‘I Told Them’ is available on all digital platforms
Nigerian superstar Burna Boy has released his seventh album, I Told Them. The album premiered on digital platforms in the wee hours of the morning on August 25.
During an interview with Apple’s Zane Lowe, Burna spoke about the journey that led him to global success, the 12 jewels to a happy life, what sets the new album apart, being proud of his accomplishments, Virgil Abloh’s influence, collaborating with RZA, embracing substance in Afrobeats, and more.
Here are 9 things we learned.
On to expect from his new album ‘I Told Them…’
It kind of showed me exactly the way I wanted to express what I was feeling and what my unit was feeling. The spirit of my unit. Just put that in because this is every day. This is a side where people don’t really get to see because I don’t really care for anyone to see. I have fun with it like this. But I felt like this time, this is a way… How do I put it? A more understandable way to pass that feeling and that energy across. And at the same time, showing you that’s… Not you. Showing everyone, really, that the combination of worlds is something that we haven’t really capitalized on. Because at the end of the day, once we’re all unified, everything else, the fruits of that just take care of everything.
On the meaning of the album title
…they say a lot of times that prophets is not really recognizing its own home and shit. So this one is for the part of my own home and the people in my own home who didn’t believe or doubt it, or still doubt, or any type of thing. And not just them, it’s like everyone that ever heard me speak in the past or when I’d first started. You can go back to my old tweets and stuff. I basically predicted everything that’s happening now. So this is basically that. It’s fun to tell people something is true, and they doubt, and then they end up seeing it. There’s no greater feeling.
On getting credit
I’m not going to say I don’t want credit because everyone wants credit for what they do and shit. For me, it’s more like I want credit from places where it actually matters. Even though in reality don’t mean nothing but places where you can say why, you can explain and it makes sense to everybody. That’s the type of shit I want. I want to go somewhere where it’s like they see the work and they see everything, the journey and everything, and they’re like, “This is amazing. Yeah, congratulations.” That’s the type of shit that means something. You don’t get that in my country. It means something to the people who are not part of the game in a way. It means something to people who have nothing to gain or lose and no stakes in the matter.
on being proud of his accomplishments…
That’s the thing I’ve beat my chest the most about. It’s the fact that, yeah, not only did I do it on my own terms and all that, I did it against all odds. You know what I mean? And against the wishes of the powers that be in my environment. You know what I mean? So yeah, it’s something I’m really proud of.
About Virgil Abloh’s Influence…
Especially like Virgil was the heart of this s**t. You know what I mean? The heart of the whole fashion world, especially for us Black. Not just that, it’s just the cool creativity in the man’s head. This is the difference. You look at something, he looks at it, you are seeing different colours than each, you know what I mean? It’s crazy.
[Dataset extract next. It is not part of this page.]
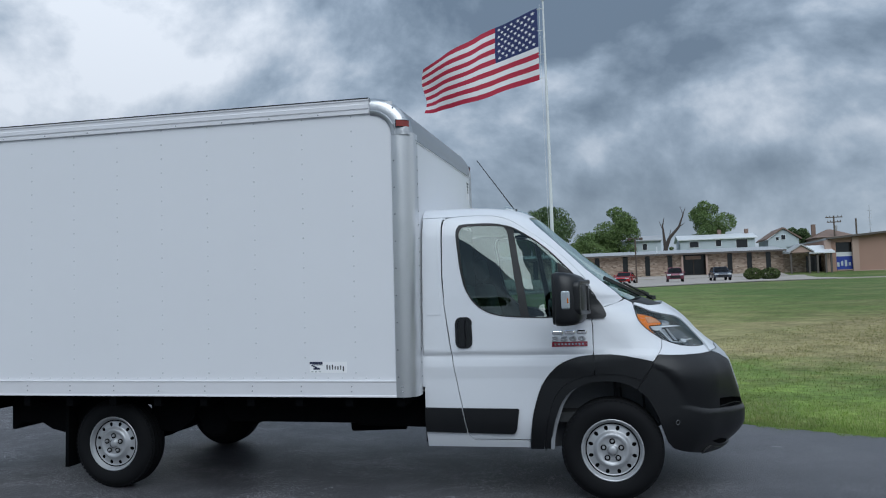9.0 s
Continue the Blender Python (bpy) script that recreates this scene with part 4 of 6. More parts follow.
# headlamps
LAMP = smooth_ring(HEAD, 3)
for mir in (0, 1):
    f = mirror_uv if mir else (lambda q: q)
    bm = B()
    patch(bm, skin, f(shrink(LAMP, 0.002)), 0.04, 0.4, 0.006, 0.0)
    lamp = part("headlamp", bm, M_CLEAR, truck, "large swept-back clear headlamp with amber corner" if not mir else "", 35)
    bm = B()
    patch(bm, skin, f(LAMP), 0.04, 0.4, -0.045, 0.0)
    part("housing", bm, M_LAMPIN, lamp)
    bm = B()
    patch(bm, skin, f(LAMP), 0.04, 0.4, 0.004, 0.05, [f(shrink(LAMP, 0.0055))])
    part("lamp_rim", bm, M_GLOSSB, lamp)
    bm = B()
    patch(bm, skin, f(smooth_ring([(0.280, 9.88), (0.318, 9.82), (0.350, 9.66), (0.378, 9.44), (0.388, 9.10), (0.380, 8.78), (0.325, 8.72), (0.288, 8.70), (0.268, 8.50), (0.272, 8.20), (0.270, 7.92), (0.264, 7.76), (0.249, 8.10), (0.2405, 8.55), (0.2425, 9.05), (0.258, 9.50)], 3)), 0.02, 0.2, -0.010, 0.012)
    part("indicator", bm, M_AMBER, lamp, "amber indicator")
    # ribbed window in the indicator
    for k in range(7):
        bm = B()
        v0 = 8.94 + 0.082 * k
        u0, u1 = 0.292 + 0.004 * k, 0.382 - 0.006 * max(0, k - 3)
        patch(bm, skin, f([(u0, v0), (u1, v0 - 0.02), (u1, v0 + 0.02), (u0, v0 + 0.045)]), 0.05, 1, -0.006, 0.006)
        part("indicator_rib", bm, M_AMBERC, lamp)
    for k in range(6):
        for u0, u1 in ((0.396, 0.418), (0.423, 0.450)):
            bm = B()
            v0 = 8.74 + 0.072 * k
            du = 0.003 * k
            patch(bm, skin, f([(u0 + du, v0), (u1 + du, v0 - 0.03), (u1 + du, v0 + 0.008), (u0 + du, v0 + 0.04)]), 0.1, 1, -0.012, 0.006)
            part("reflector_fin", bm, M_CHROME, lamp)
    bm = B()
    patch(bm, skin, f([(0.292, 8.64), (0.366, 8.66), (0.362, 8.46), (0.340, 8.32), (0.306, 8.30), (0.288, 8.40)]), 0.03, 0.3, -0.014, 0.02)
    guide = smooth_ring([(0.334, 8.33), (0.338, 7.98), (0.336, 7.66), (0.346, 7.46), (0.392, 7.36), (0.435, 7.36), (0.456, 7.42)], 4, False)
    guide += smooth_ring([(0.453, 7.47), (0.433, 7.41), (0.394, 7.41), (0.352, 7.50), (0.343, 7.67), (0.345, 7.99), (0.345, 8.36)], 4, False)
    patch(bm, skin, f(guide), 0.03, 0.3, -0.016, 0.015)
    part("light_guide", bm, M_GUIDE, lamp, "bright white light-guide strip")
    bm = B()
    patch(bm, skin, f(smooth_ring([(0.326, 7.58), (0.338, 7.24), (0.388, 7.04), (0.44, 7.0), (0.490, 7.03)], 4, False) + smooth_ring([(0.492, 7.08), (0.44, 7.06), (0.391, 7.10), (0.346, 7.28), (0.334, 7.60)], 4, False)), 0.03, 0.3, -0.014, 0.012)
    patch(bm, skin, f([(0.366, 8.66), (0.43, 8.66), (0.54, 8.60), (0.536, 8.54), (0.43, 8.54), (0.362, 8.52)]), 0.03, 0.3, -0.014, 0.014)
    part("chrome_edge", bm, M_CHROME, lamp)
    # bowl of the main beam: a hollow facet, a bright rib and a darker flank
    bm = B()
    patch(bm, skin, f([(0.358, 8.46), (0.392, 8.46), (0.372, 7.60), (0.354, 7.62), (0.350, 8.0)]), 0.02, 0.2, -0.030, 0.01)
    patch(bm, skin, f([(0.400, 8.46), (0.416, 8.46), (0.398, 7.56), (0.378, 7.58)]), 0.02, 0.2, -0.022, 0.02)
    part("reflector", bm, M_BOWL, lamp, "silver reflector bowl")
    bm = B()
    patch(bm, skin, f(smooth_ring([(0.445, 8.42), (0.515, 8.40), (0.540, 8.0), (0.522, 7.62), (0.470, 7.60), (0.42, 7.75), (0.425, 8.1)], 3)), 0.03, 0.3, -0.034, 0.006)
    part("lamp_flank", bm, M_FLANK, lamp)
    bm = B()
    patch(bm, skin, f([(0.436, 7.64), (0.470, 7.57), (0.452, 7.40), (0.412, 7.46)]), 0.1, 1, -0.018, 0.02)
    patch(bm, skin, f([(0.470, 7.57), (0.525, 7.60), (0.525, 7.56), (0.470, 7.52)]), 0.1, 1, -0.018, 0.01)
    part("reflector_step", bm, M_GUIDE, lamp)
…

On embracing substance in Afrobeats…
…you hear most of Nigerian music, or I’ll say African… I don’t even know what to say, Afrobeats, as people call it, it’s mostly about nothing, literally nothing. There’s no substance to it. Nobody’s talking about anything. It’s just a great time, it’s an amazing time. But at the end of the day, life is not an amazing time. No matter how nice of a time you’re having now or you had at some point or you plan to have, you’re still going to face life. So it’s like, for me, I feel like music should be that, music should be the essence of the artist, you understand? The artist is a person, like me speaking for myself, the artist is a person who has good days, bad days, great days, and worst days. And for me, if I give you something like this with my face on it, and my name, then I should be giving you that experience. That should be a window for you to see some of that essence.
About collaborating with RZA…
Yeah, it’s been a great honour, man. He wasn’t there. We weren’t personally in the studio together when he did it, but when he sent the first draft to me, I could just feel the energy, it’s like most of the shit is about, he’s connecting things that have to do with photography, shit that has to do with the vision, like photographic shit. And he’s made the whole thing, he combined and interlock and it’s just crazy.
On Fela Kuti…
I am grateful for the fact that he existed in his time so that we could get and experience the true organic nature of what he was and the essence of what he stood for and the message he passed across to us.
on the benefits of travelling the world…
Man, the more I see the world and the more I experience just makes me understand myself a bit more, understand why things are the way they are a bit more. I just have a lot of answers to a lot of questions I used to have and previously didn’t have answers for.